» **EXERCISE TASK**
Your task is to repeat only the lines from the one with "Continue the Blender" through the one with "(0.86, 0.72, 0.52))", exactly as they stand, both ends included.

» **SOURCE MATERIAL**

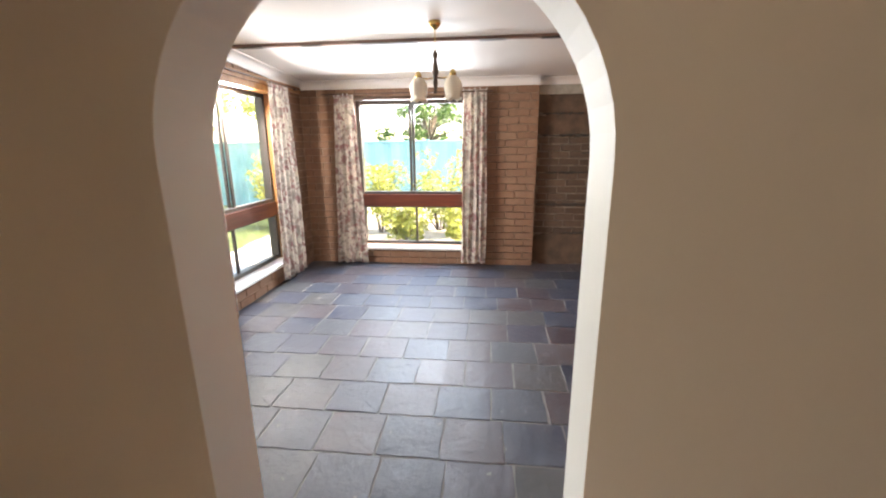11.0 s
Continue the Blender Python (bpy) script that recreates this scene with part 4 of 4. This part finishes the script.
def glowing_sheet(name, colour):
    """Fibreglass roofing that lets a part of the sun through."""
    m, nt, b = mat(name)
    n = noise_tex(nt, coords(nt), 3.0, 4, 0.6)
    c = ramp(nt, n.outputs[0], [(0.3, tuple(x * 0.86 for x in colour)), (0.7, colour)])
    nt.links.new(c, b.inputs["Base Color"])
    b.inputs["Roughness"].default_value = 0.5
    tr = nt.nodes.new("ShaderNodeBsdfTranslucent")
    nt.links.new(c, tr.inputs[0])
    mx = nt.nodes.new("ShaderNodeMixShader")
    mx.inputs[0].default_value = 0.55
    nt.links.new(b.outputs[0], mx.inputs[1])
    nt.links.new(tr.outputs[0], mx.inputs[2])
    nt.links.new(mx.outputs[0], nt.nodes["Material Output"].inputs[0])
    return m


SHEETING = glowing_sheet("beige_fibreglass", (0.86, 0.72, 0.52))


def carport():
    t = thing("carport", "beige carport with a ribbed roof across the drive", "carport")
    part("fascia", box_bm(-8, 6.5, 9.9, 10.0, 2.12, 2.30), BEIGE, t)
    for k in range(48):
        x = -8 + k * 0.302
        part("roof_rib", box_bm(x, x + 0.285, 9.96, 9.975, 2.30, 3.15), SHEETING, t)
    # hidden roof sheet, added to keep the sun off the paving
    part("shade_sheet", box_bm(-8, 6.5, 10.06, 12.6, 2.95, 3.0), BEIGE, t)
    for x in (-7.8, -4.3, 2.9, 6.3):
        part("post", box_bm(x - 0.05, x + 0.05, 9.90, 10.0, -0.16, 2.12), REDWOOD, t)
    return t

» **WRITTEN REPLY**
Continue the Blender Python (bpy) script that recreates this scene with part 4 of 4. This part finishes the script.
def glowing_sheet(name, colour):
    """Fibreglass roofing that lets a part of the sun through."""
    m, nt, b = mat(name)
    n = noise_tex(nt, coords(nt), 3.0, 4, 0.6)
    c = ramp(nt, n.outputs[0], [(0.3, tuple(x * 0.86 for x in colour)), (0.7, colour)])
    nt.links.new(c, b.inputs["Base Color"])
    b.inputs["Roughness"].default_value = 0.5
    tr = nt.nodes.new("ShaderNodeBsdfTranslucent")
    nt.links.new(c, tr.inputs[0])
    mx = nt.nodes.new("ShaderNodeMixShader")
    mx.inputs[0].default_value = 0.55
    nt.links.new(b.outputs[0], mx.inputs[1])
    nt.links.new(tr.outputs[0], mx.inputs[2])
    nt.links.new(mx.outputs[0], nt.nodes["Material Output"].inputs[0])
    return m


SHEETING = glowing_sheet("beige_fibreglass", (0.86, 0.72, 0.52))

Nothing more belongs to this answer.